_TASK TO CARRY OUT_: Search the material for the word "parts" and copy each line that holds it.

_DATASET ENTRIES_:
::::::::::

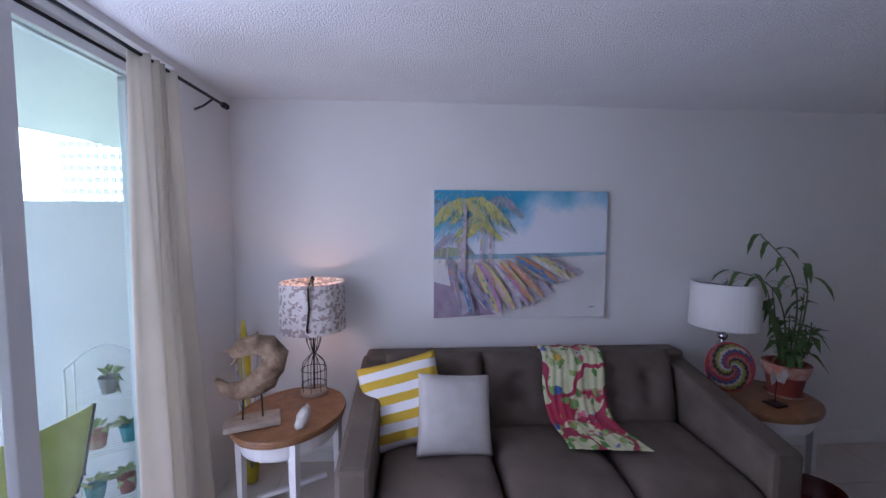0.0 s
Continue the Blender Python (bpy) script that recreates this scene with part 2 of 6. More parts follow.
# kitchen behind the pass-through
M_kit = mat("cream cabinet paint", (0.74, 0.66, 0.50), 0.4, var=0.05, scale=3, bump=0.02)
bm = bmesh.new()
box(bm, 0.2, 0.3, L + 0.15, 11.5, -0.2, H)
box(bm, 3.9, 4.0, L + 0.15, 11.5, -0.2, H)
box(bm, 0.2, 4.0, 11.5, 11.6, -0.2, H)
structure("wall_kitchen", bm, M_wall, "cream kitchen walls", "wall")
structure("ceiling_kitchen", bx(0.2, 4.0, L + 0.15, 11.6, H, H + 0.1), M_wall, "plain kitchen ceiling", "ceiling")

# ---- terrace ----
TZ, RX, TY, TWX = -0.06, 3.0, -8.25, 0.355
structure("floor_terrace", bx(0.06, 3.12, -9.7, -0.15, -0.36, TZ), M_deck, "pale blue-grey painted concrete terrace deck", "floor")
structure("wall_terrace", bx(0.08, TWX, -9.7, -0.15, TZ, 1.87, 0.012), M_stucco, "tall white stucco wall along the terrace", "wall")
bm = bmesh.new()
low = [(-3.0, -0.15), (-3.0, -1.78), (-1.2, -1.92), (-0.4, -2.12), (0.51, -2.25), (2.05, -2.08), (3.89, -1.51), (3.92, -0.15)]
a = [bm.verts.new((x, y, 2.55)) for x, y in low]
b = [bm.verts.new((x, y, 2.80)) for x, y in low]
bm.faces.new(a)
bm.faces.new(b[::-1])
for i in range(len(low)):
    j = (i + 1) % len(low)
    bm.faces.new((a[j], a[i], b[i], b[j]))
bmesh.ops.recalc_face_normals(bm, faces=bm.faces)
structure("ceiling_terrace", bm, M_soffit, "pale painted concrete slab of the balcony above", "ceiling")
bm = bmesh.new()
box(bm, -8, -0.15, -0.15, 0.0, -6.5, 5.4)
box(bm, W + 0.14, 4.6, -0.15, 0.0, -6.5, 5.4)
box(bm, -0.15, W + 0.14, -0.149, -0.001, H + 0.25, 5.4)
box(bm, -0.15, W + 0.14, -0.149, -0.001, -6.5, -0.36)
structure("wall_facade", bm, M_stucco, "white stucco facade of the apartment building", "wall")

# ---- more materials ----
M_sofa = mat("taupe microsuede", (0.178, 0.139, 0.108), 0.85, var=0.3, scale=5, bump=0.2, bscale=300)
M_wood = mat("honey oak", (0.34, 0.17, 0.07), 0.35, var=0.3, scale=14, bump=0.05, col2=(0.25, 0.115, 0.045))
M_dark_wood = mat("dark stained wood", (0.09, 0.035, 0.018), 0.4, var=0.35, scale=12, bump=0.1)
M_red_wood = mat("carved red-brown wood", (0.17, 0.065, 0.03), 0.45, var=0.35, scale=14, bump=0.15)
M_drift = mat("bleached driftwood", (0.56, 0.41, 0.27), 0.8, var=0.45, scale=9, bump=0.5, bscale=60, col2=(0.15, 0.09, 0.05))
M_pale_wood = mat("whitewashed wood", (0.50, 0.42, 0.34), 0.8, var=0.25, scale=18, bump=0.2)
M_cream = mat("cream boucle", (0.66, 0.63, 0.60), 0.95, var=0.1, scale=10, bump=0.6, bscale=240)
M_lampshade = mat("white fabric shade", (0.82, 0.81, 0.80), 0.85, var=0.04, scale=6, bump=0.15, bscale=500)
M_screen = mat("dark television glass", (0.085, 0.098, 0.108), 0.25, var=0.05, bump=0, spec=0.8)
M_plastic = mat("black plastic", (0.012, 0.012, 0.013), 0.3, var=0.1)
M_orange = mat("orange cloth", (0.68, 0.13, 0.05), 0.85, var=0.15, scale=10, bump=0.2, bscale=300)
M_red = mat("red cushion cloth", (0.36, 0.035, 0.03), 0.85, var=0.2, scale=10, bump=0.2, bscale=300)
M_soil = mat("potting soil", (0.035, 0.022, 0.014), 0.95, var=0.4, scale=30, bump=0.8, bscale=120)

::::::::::

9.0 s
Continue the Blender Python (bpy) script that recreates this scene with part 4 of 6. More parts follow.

::::::::::

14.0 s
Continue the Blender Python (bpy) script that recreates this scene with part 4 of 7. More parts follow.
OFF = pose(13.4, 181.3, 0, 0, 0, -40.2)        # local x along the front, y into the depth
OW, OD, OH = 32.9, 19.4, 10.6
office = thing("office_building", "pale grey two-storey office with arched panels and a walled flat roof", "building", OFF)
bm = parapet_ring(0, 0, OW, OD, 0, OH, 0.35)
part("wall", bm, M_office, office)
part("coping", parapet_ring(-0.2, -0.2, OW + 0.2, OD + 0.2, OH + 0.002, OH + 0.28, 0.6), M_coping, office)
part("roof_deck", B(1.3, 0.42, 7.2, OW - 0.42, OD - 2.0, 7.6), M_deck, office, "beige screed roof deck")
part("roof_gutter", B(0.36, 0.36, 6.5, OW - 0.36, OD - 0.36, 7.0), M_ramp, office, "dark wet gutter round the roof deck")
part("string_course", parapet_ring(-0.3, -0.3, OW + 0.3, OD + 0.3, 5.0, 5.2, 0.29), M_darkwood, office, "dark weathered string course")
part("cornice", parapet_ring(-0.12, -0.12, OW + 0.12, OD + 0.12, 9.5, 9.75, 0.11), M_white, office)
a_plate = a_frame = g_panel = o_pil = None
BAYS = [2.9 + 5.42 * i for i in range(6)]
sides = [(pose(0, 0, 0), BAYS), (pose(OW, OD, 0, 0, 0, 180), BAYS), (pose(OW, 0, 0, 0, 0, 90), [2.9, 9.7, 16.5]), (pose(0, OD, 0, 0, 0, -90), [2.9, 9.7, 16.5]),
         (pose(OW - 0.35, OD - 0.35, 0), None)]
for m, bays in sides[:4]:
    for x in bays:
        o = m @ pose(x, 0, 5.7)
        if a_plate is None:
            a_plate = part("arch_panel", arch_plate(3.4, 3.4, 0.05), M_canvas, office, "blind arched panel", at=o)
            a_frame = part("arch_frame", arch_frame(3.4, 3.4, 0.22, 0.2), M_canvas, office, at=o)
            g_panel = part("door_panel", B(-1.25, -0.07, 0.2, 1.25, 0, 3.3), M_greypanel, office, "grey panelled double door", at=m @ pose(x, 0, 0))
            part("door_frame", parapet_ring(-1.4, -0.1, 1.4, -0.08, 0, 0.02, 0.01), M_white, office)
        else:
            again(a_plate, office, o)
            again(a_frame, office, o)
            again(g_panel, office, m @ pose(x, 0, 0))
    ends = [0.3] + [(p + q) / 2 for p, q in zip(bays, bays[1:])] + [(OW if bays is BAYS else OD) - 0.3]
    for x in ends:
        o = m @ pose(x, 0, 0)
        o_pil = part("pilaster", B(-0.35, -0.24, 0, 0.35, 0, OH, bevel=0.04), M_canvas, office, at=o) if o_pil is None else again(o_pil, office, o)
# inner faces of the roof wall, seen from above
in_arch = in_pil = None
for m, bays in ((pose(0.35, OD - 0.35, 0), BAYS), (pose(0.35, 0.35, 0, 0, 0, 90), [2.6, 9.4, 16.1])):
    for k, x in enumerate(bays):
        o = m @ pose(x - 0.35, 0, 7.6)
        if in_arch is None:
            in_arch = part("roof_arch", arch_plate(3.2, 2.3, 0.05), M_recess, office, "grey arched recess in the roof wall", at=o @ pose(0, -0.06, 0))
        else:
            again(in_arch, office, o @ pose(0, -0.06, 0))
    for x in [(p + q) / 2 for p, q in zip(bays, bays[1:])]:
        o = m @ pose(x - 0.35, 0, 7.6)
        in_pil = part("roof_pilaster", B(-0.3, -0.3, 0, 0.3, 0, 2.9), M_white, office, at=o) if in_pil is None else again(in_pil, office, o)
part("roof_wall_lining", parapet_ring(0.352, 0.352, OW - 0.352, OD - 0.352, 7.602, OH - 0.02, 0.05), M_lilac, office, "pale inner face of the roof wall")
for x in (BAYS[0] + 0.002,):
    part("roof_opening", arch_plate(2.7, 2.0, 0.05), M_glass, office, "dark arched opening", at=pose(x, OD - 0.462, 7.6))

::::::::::

_RESPONSE BELOW_:
Continue the Blender Python (bpy) script that recreates this scene with part 2 of 6. More parts follow.
Continue the Blender Python (bpy) script that recreates this scene with part 4 of 6. More parts follow.
Continue the Blender Python (bpy) script that recreates this scene with part 4 of 7. More parts follow.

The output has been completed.